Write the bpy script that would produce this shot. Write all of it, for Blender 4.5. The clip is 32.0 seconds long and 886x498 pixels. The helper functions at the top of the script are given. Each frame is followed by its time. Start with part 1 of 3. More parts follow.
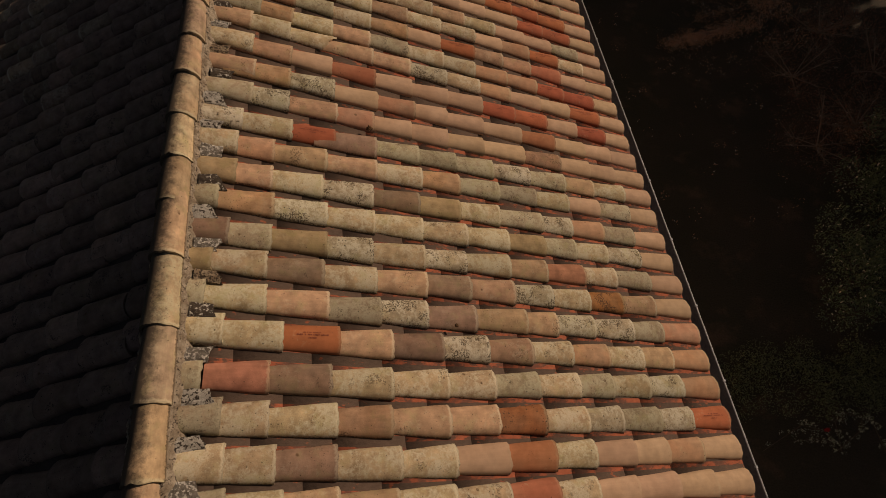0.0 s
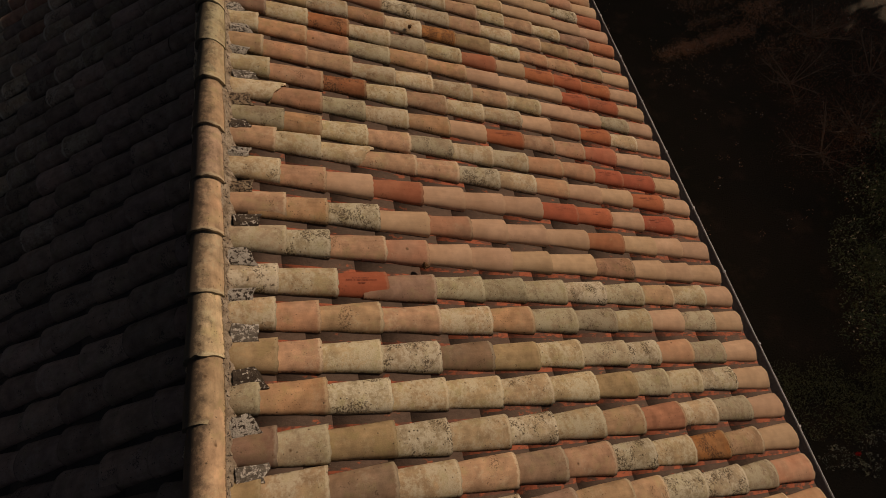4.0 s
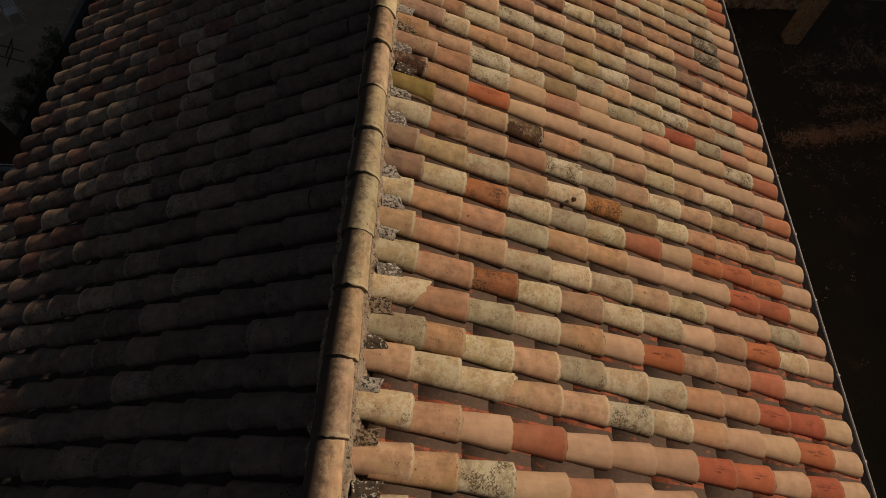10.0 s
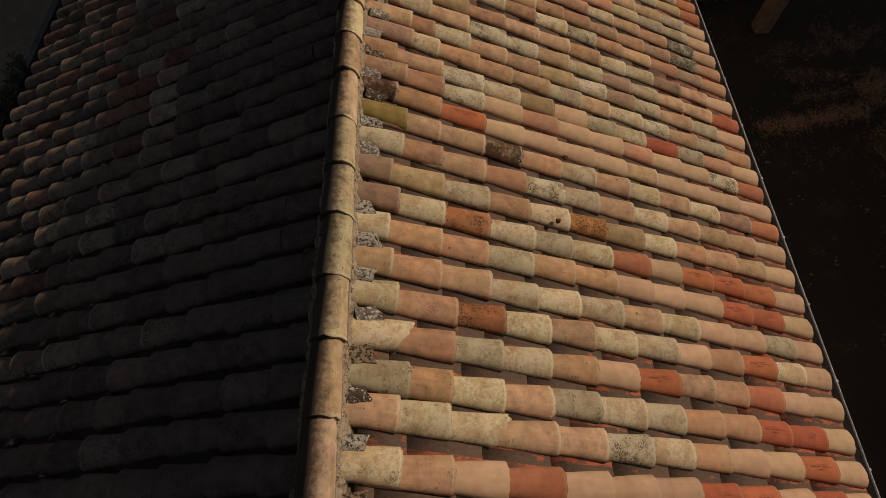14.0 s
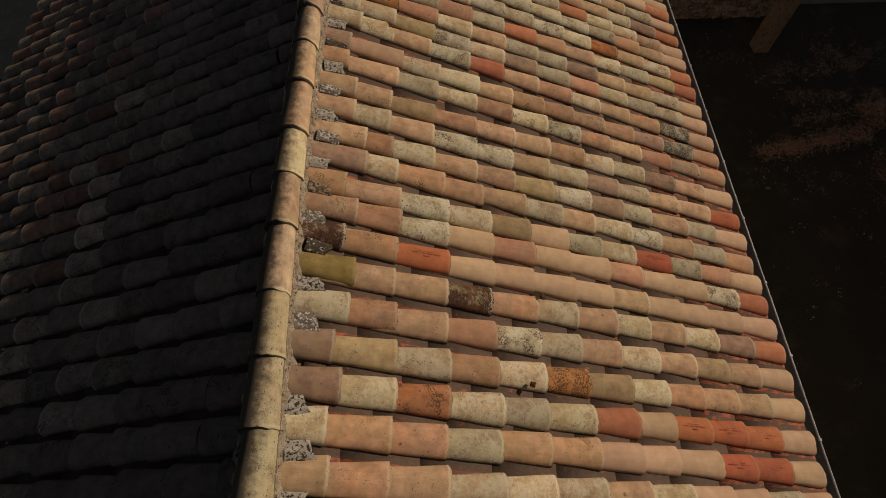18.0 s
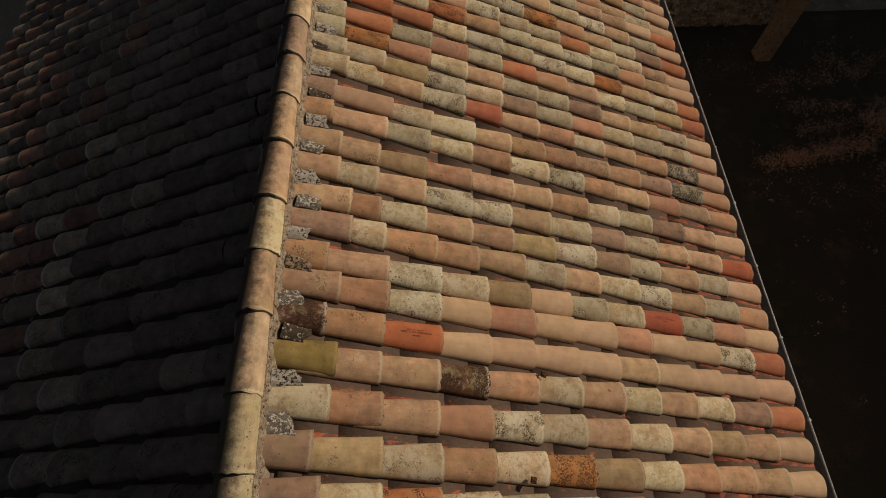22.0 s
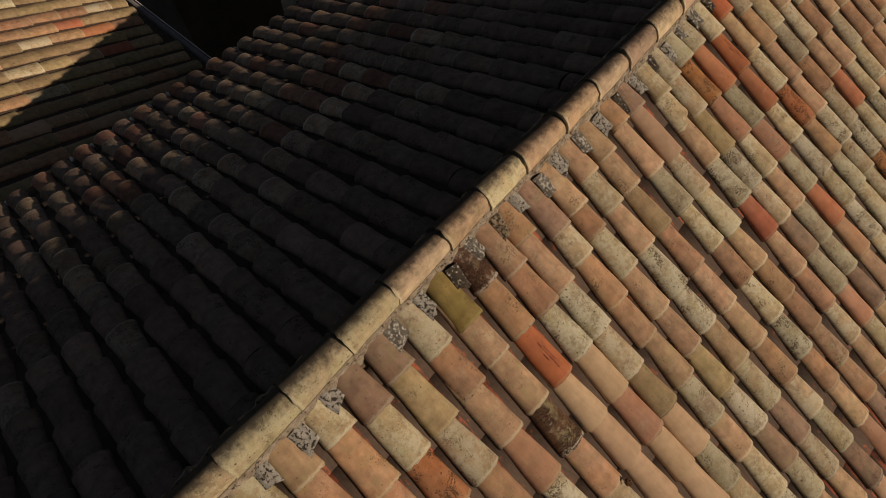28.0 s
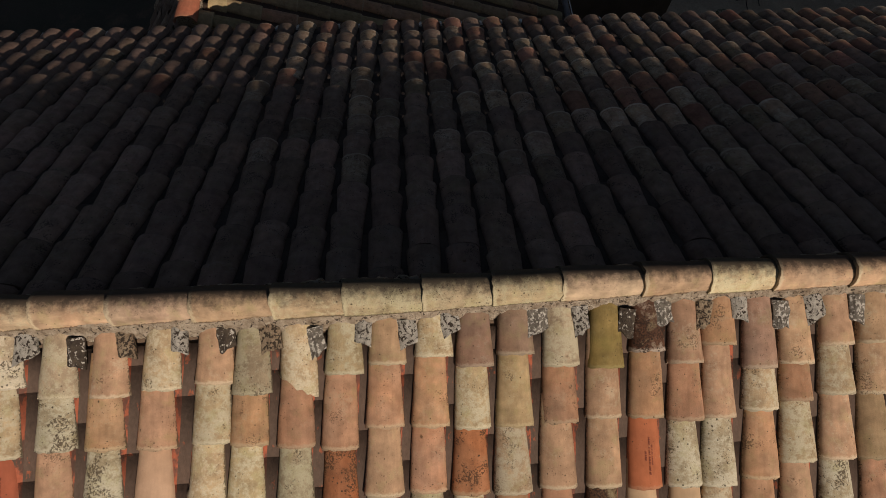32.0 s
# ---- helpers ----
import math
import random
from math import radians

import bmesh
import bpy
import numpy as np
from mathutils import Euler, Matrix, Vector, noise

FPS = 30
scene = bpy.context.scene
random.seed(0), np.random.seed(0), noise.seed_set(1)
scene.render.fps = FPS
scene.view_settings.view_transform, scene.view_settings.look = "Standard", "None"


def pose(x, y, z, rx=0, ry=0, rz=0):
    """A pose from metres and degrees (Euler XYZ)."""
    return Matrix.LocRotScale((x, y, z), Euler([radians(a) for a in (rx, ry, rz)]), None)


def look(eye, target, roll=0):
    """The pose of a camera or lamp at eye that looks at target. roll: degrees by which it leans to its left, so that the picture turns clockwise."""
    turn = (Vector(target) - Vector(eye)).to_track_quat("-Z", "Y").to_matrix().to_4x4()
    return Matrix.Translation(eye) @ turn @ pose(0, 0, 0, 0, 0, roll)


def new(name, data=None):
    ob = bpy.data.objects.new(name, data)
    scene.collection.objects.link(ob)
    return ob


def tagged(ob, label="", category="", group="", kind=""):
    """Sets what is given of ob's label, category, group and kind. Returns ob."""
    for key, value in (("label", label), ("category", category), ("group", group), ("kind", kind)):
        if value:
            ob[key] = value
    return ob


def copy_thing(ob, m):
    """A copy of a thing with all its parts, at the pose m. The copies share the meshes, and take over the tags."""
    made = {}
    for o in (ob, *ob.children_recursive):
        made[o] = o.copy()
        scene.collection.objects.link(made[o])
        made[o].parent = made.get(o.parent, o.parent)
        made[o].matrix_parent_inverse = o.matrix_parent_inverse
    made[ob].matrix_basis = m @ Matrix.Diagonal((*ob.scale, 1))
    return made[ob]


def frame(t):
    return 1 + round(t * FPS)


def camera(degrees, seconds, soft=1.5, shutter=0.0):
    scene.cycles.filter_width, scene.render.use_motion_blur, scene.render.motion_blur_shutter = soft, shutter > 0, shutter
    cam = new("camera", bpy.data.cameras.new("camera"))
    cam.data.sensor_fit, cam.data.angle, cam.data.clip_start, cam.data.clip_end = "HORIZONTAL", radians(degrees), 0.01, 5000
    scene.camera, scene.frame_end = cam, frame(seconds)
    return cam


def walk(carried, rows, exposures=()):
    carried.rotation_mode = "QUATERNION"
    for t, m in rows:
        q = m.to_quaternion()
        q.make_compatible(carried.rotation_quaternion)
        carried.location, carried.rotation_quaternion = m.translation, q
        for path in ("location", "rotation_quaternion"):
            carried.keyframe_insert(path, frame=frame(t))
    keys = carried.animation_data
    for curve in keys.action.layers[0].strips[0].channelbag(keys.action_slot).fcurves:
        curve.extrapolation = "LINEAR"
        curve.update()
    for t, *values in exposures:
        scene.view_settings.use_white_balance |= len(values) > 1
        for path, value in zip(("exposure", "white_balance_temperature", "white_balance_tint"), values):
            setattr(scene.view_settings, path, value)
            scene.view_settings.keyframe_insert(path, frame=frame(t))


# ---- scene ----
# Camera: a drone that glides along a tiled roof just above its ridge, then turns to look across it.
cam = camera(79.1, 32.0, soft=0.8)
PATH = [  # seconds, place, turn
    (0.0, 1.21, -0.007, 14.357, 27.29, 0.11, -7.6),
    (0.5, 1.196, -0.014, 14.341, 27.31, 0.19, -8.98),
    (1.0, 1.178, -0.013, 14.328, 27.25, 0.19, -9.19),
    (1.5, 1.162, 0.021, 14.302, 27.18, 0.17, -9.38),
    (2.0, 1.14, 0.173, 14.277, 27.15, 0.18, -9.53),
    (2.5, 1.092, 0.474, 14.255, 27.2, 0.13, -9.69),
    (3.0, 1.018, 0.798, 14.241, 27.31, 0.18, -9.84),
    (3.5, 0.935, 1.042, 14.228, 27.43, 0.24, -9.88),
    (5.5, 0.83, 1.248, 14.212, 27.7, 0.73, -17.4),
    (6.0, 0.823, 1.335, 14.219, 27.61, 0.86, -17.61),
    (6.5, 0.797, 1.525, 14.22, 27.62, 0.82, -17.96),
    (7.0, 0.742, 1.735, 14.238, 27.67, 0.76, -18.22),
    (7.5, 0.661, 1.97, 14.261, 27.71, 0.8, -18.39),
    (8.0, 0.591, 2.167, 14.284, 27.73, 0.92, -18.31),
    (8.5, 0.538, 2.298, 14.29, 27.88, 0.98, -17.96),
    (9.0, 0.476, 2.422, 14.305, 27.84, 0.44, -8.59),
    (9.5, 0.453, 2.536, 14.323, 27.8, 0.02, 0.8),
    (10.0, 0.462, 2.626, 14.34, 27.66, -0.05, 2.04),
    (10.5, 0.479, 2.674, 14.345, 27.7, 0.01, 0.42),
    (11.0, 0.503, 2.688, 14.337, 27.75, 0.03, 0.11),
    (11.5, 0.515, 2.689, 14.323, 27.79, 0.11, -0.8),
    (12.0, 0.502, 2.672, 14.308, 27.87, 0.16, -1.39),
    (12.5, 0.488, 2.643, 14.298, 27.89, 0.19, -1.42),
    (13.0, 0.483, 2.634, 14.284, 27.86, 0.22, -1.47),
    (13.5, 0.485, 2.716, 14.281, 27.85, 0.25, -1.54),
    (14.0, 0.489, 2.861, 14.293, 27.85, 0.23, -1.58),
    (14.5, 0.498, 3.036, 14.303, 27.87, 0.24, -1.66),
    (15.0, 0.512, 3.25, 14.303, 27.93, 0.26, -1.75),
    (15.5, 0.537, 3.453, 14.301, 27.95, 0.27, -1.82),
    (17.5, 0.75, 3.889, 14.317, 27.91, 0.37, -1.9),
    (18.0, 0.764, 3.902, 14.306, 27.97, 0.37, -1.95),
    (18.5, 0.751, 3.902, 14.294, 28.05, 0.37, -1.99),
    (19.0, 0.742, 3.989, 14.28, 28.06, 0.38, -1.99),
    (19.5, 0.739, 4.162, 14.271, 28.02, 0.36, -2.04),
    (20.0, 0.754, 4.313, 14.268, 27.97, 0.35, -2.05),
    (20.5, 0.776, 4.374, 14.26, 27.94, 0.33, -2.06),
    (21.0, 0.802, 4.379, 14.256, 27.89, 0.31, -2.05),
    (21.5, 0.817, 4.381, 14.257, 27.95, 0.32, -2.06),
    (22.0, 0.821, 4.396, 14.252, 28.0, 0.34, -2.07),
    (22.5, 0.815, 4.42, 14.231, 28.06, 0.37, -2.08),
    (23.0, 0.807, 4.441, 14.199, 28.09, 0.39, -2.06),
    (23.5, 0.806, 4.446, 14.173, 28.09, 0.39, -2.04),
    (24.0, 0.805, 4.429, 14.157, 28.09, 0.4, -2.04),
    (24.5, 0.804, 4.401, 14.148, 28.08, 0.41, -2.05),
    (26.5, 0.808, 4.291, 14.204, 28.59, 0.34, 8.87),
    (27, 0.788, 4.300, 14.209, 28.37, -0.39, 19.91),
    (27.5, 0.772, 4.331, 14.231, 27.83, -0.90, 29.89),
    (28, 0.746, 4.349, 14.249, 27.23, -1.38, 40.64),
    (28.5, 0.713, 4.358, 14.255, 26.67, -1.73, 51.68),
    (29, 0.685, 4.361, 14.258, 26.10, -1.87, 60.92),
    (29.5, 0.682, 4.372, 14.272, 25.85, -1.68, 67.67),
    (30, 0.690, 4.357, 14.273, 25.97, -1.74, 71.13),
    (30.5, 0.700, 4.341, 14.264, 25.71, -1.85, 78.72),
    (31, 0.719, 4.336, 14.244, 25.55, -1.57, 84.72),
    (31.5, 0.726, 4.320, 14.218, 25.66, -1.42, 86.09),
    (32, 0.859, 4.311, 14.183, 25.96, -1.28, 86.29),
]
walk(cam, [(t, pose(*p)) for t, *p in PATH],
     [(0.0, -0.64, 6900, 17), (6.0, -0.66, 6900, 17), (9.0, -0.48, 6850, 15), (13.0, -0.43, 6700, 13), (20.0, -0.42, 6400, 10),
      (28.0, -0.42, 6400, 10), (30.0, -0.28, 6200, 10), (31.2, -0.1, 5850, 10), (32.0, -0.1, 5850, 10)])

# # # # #

**WHAT IS BEING ASKED:** Search the data for the word "objects" and copy each line where it appears.

**THE REPLY:**
    ob = bpy.data.objects.new(name, data)
    scene.collection.objects.link(ob)
        scene.collection.objects.link(made[o])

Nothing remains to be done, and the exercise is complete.